◆ **Exercise goal**:
Write out the material again exactly, please, and omit the pictures.

◆ **Data lines**:

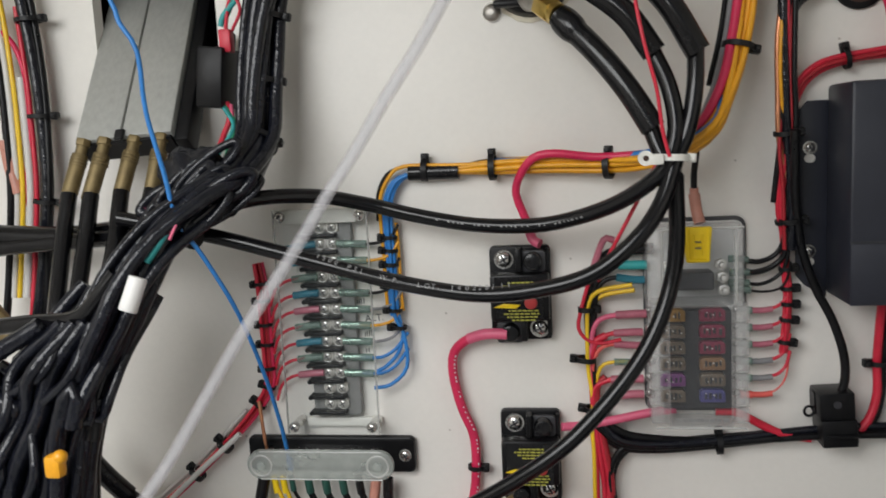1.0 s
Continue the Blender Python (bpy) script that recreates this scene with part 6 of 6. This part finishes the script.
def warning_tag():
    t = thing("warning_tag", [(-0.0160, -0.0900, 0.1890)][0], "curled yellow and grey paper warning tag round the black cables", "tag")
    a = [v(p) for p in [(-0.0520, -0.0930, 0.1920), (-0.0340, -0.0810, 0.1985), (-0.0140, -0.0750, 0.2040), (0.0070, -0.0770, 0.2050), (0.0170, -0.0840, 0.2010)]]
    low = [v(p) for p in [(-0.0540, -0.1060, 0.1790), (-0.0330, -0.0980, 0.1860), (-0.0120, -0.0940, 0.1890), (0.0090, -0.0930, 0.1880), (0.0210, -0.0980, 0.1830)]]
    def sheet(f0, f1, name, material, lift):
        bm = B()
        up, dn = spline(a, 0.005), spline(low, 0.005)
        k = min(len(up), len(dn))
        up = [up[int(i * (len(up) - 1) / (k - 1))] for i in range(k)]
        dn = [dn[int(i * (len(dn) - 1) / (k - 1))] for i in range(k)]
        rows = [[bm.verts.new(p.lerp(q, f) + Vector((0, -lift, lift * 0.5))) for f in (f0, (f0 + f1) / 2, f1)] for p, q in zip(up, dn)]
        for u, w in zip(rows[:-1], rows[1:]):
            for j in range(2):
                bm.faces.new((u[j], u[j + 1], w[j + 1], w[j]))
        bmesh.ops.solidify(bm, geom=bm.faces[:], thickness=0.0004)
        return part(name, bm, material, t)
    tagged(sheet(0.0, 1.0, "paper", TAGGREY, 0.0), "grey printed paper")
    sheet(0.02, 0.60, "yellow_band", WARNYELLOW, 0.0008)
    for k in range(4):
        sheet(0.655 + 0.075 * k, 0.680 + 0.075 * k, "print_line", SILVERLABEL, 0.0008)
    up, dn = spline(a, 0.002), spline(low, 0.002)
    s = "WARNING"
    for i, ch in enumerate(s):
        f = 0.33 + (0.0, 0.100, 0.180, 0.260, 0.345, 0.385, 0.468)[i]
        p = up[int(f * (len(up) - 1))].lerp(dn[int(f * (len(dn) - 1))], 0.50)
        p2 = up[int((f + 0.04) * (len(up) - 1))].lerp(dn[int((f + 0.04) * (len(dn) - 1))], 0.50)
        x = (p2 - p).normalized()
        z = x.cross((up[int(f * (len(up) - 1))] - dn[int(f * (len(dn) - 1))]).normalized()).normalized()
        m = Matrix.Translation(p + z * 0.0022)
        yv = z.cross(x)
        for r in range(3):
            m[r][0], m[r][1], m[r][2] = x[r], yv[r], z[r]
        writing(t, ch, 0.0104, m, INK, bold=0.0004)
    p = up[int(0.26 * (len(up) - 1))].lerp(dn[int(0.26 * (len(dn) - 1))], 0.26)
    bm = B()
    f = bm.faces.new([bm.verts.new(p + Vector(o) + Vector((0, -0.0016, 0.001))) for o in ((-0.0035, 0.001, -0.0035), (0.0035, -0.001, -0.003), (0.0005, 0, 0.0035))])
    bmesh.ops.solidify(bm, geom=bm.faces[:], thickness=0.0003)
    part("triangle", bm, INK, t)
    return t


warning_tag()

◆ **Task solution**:
1.0 s
Continue the Blender Python (bpy) script that recreates this scene with part 6 of 6. This part finishes the script.
def warning_tag():
    t = thing("warning_tag", [(-0.0160, -0.0900, 0.1890)][0], "curled yellow and grey paper warning tag round the black cables", "tag")
    a = [v(p) for p in [(-0.0520, -0.0930, 0.1920), (-0.0340, -0.0810, 0.1985), (-0.0140, -0.0750, 0.2040), (0.0070, -0.0770, 0.2050), (0.0170, -0.0840, 0.2010)]]
    low = [v(p) for p in [(-0.0540, -0.1060, 0.1790), (-0.0330, -0.0980, 0.1860), (-0.0120, -0.0940, 0.1890), (0.0090, -0.0930, 0.1880), (0.0210, -0.0980, 0.1830)]]
    def sheet(f0, f1, name, material, lift):
        bm = B()
        up, dn = spline(a, 0.005), spline(low, 0.005)
        k = min(len(up), len(dn))
        up = [up[int(i * (len(up) - 1) / (k - 1))] for i in range(k)]
        dn = [dn[int(i * (len(dn) - 1) / (k - 1))] for i in range(k)]
        rows = [[bm.verts.new(p.lerp(q, f) + Vector((0, -lift, lift * 0.5))) for f in (f0, (f0 + f1) / 2, f1)] for p, q in zip(up, dn)]
        for u, w in zip(rows[:-1], rows[1:]):
            for j in range(2):
                bm.faces.new((u[j], u[j + 1], w[j + 1], w[j]))
        bmesh.ops.solidify(bm, geom=bm.faces[:], thickness=0.0004)
        return part(name, bm, material, t)
    tagged(sheet(0.0, 1.0, "paper", TAGGREY, 0.0), "grey printed paper")
    sheet(0.02, 0.60, "yellow_band", WARNYELLOW, 0.0008)
    for k in range(4):
        sheet(0.655 + 0.075 * k, 0.680 + 0.075 * k, "print_line", SILVERLABEL, 0.0008)
    up, dn = spline(a, 0.002), spline(low, 0.002)
    s = "WARNING"
    for i, ch in enumerate(s):
        f = 0.33 + (0.0, 0.100, 0.180, 0.260, 0.345, 0.385, 0.468)[i]
        p = up[int(f * (len(up) - 1))].lerp(dn[int(f * (len(dn) - 1))], 0.50)
        p2 = up[int((f + 0.04) * (len(up) - 1))].lerp(dn[int((f + 0.04) * (len(dn) - 1))], 0.50)
        x = (p2 - p).normalized()
        z = x.cross((up[int(f * (len(up) - 1))] - dn[int(f * (len(dn) - 1))]).normalized()).normalized()
        m = Matrix.Translation(p + z * 0.0022)
        yv = z.cross(x)
        for r in range(3):
            m[r][0], m[r][1], m[r][2] = x[r], yv[r], z[r]
        writing(t, ch, 0.0104, m, INK, bold=0.0004)
    p = up[int(0.26 * (len(up) - 1))].lerp(dn[int(0.26 * (len(dn) - 1))], 0.26)
    bm = B()
    f = bm.faces.new([bm.verts.new(p + Vector(o) + Vector((0, -0.0016, 0.001))) for o in ((-0.0035, 0.001, -0.0035), (0.0035, -0.001, -0.003), (0.0005, 0, 0.0035))])
    bmesh.ops.solidify(bm, geom=bm.faces[:], thickness=0.0003)
    part("triangle", bm, INK, t)
    return t


warning_tag()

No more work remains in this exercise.